> _Dataset records_:
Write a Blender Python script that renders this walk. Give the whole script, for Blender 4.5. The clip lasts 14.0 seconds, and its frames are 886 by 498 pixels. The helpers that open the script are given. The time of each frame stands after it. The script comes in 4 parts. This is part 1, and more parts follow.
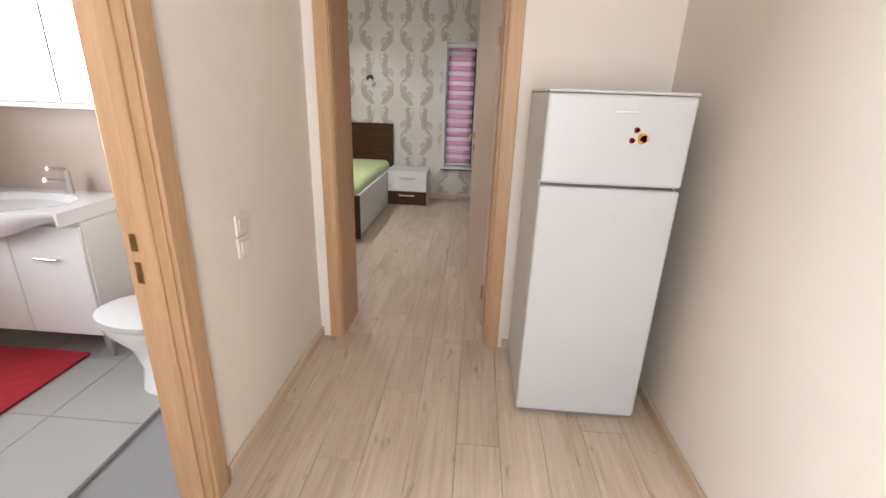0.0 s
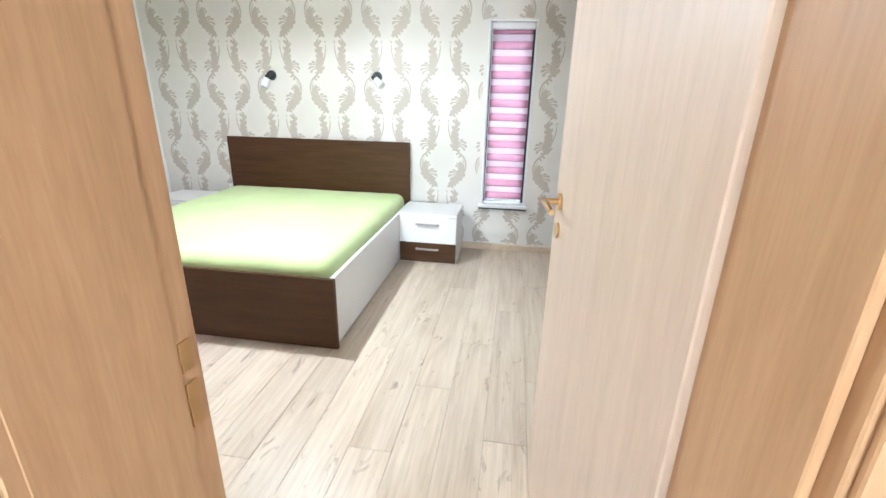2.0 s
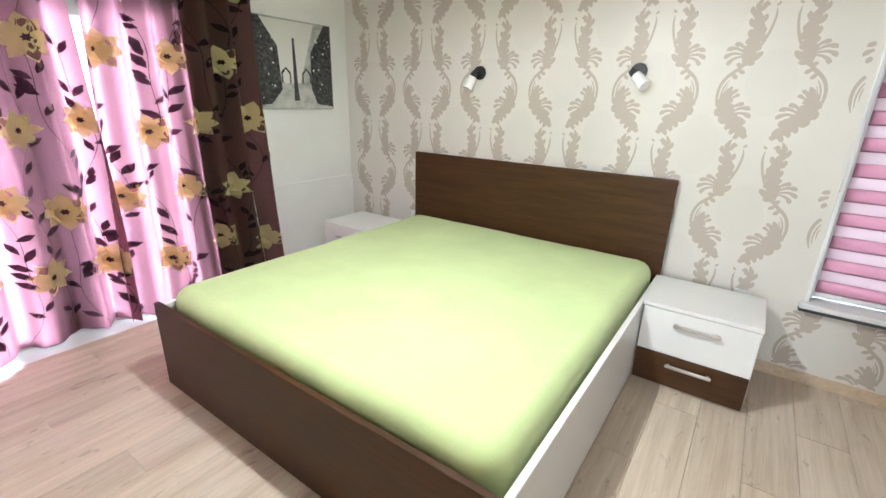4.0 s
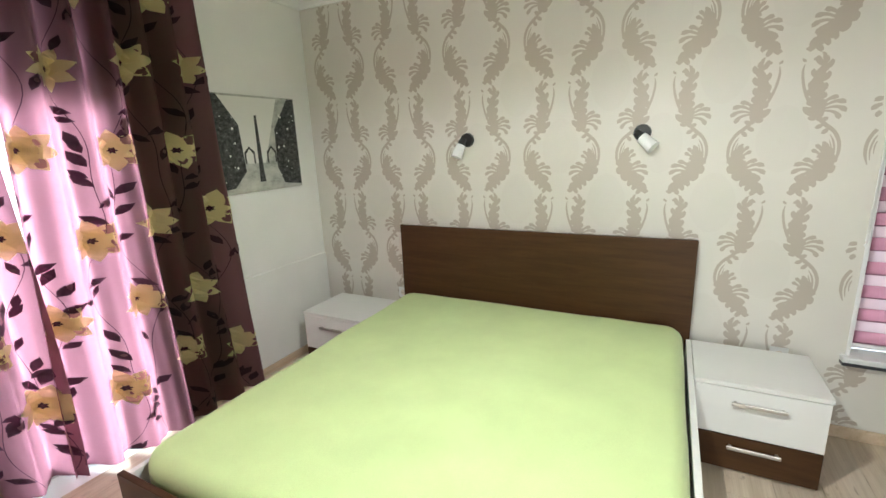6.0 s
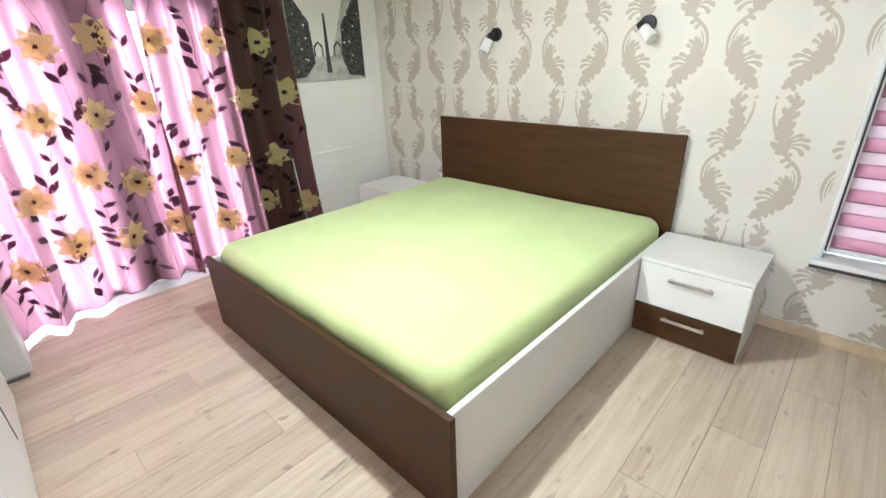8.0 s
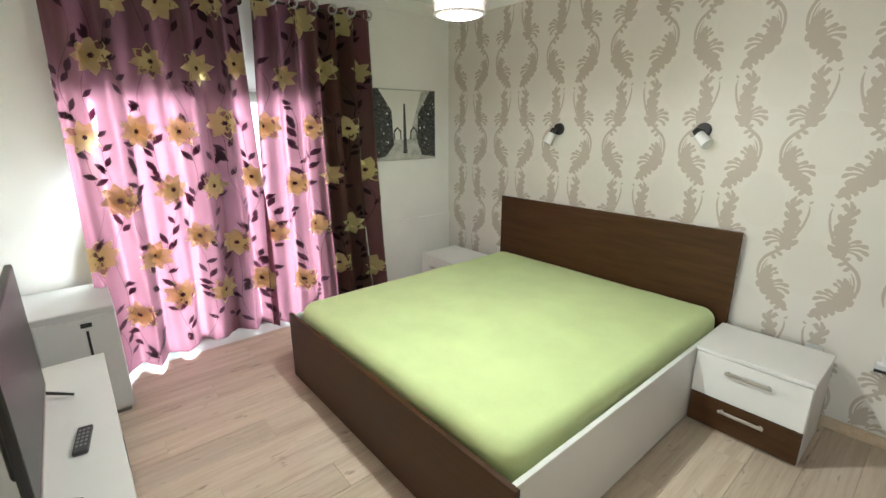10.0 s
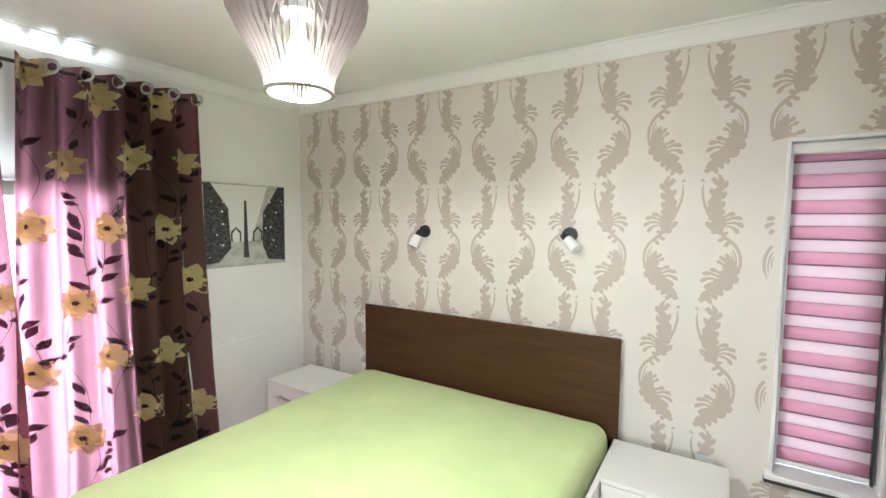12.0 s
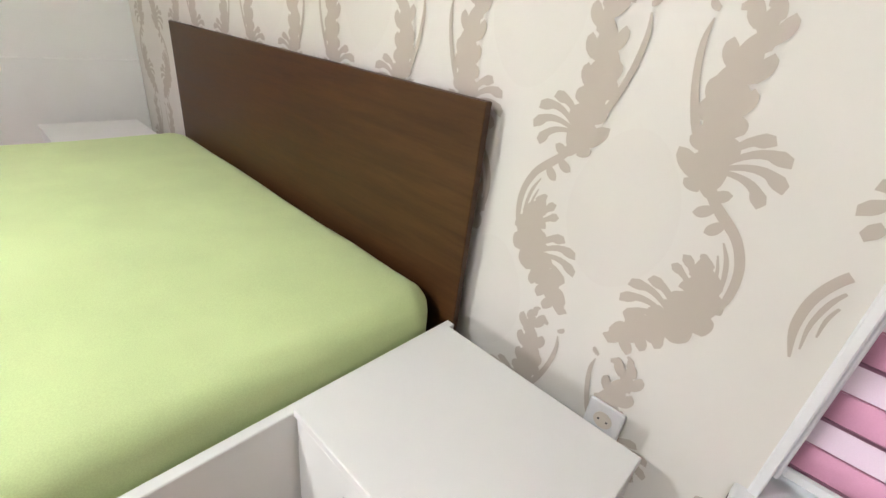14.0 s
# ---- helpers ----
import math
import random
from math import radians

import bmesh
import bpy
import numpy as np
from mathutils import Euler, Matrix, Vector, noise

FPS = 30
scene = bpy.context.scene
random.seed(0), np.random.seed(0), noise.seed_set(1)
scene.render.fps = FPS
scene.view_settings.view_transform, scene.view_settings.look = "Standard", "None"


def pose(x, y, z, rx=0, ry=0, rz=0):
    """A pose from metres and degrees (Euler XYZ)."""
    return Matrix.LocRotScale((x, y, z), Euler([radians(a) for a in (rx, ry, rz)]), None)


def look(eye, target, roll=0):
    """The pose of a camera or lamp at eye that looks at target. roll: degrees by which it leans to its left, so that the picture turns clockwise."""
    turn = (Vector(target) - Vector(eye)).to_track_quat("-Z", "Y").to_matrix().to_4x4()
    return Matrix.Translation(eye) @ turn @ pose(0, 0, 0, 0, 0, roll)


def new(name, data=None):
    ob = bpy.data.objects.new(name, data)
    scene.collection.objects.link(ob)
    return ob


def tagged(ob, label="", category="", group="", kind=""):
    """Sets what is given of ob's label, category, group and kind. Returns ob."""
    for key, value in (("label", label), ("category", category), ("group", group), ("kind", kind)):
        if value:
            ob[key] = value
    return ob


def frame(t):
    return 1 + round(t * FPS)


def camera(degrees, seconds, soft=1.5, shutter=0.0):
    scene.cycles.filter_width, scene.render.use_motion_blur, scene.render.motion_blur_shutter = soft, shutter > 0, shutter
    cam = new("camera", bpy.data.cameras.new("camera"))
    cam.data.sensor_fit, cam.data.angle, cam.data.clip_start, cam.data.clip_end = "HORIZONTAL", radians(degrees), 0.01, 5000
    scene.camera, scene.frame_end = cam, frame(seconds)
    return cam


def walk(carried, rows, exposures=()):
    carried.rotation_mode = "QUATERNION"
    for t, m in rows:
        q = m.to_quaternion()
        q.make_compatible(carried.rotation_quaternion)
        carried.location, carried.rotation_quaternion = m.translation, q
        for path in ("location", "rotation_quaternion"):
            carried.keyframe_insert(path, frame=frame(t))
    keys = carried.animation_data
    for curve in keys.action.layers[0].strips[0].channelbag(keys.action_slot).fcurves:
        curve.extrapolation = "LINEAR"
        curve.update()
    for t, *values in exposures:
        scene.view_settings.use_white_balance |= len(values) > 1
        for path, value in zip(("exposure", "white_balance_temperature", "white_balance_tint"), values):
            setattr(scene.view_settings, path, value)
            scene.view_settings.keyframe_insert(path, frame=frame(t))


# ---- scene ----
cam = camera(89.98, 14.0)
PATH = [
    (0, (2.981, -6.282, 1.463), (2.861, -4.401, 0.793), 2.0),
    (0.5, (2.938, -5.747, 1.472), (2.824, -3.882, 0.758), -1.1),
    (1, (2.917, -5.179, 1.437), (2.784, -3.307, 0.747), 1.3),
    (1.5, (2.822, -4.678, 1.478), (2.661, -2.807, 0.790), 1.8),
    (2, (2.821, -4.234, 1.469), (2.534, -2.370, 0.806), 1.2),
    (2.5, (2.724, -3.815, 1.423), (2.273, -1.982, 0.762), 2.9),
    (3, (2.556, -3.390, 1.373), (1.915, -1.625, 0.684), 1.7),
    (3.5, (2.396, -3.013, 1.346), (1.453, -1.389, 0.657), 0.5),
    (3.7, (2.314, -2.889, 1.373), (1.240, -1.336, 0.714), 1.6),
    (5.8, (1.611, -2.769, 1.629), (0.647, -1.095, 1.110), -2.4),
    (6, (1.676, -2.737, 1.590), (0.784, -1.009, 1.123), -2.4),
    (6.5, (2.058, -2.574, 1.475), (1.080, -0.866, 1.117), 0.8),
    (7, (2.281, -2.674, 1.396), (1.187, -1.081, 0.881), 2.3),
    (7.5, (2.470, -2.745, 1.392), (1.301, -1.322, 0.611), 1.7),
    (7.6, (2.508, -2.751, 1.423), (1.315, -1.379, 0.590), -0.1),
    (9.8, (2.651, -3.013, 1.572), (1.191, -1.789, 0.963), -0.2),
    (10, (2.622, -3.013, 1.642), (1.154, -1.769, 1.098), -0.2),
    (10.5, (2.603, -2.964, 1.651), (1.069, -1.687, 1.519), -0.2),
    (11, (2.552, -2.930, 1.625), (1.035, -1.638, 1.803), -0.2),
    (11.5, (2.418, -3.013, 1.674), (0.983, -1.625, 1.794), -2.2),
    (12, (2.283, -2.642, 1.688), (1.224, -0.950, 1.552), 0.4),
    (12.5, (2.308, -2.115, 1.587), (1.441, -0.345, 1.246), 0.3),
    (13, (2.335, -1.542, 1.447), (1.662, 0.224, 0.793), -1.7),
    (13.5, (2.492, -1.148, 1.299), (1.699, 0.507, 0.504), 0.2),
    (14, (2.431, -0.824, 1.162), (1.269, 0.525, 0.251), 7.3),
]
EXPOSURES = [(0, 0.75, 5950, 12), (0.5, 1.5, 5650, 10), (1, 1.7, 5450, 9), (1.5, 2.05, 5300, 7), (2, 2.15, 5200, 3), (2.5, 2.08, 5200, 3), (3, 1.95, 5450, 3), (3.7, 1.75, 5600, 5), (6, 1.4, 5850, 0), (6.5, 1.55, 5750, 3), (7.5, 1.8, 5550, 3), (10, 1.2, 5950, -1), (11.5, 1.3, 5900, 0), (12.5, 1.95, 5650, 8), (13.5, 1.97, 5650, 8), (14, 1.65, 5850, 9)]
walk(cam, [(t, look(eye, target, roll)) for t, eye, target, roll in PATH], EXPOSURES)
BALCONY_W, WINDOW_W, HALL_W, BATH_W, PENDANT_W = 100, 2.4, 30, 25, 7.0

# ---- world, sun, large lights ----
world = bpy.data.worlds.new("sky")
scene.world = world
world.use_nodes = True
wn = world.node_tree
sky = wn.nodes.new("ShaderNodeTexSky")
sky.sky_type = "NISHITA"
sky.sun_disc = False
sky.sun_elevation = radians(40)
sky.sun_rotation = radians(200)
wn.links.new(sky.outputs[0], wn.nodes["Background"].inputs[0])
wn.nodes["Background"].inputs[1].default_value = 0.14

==

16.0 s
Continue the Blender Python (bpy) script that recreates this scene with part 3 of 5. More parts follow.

> _Exercise description_: From the records above, copy out the line with "scene.view_settings.use_white_balance |= len(values)", the line with "scene.view_settings.keyframe_insert(path, frame=frame(t))", and every line between them, word for word.

> _Task answer_:
        scene.view_settings.use_white_balance |= len(values) > 1
        for path, value in zip(("exposure", "white_balance_temperature", "white_balance_tint"), values):
            setattr(scene.view_settings, path, value)
            scene.view_settings.keyframe_insert(path, frame=frame(t))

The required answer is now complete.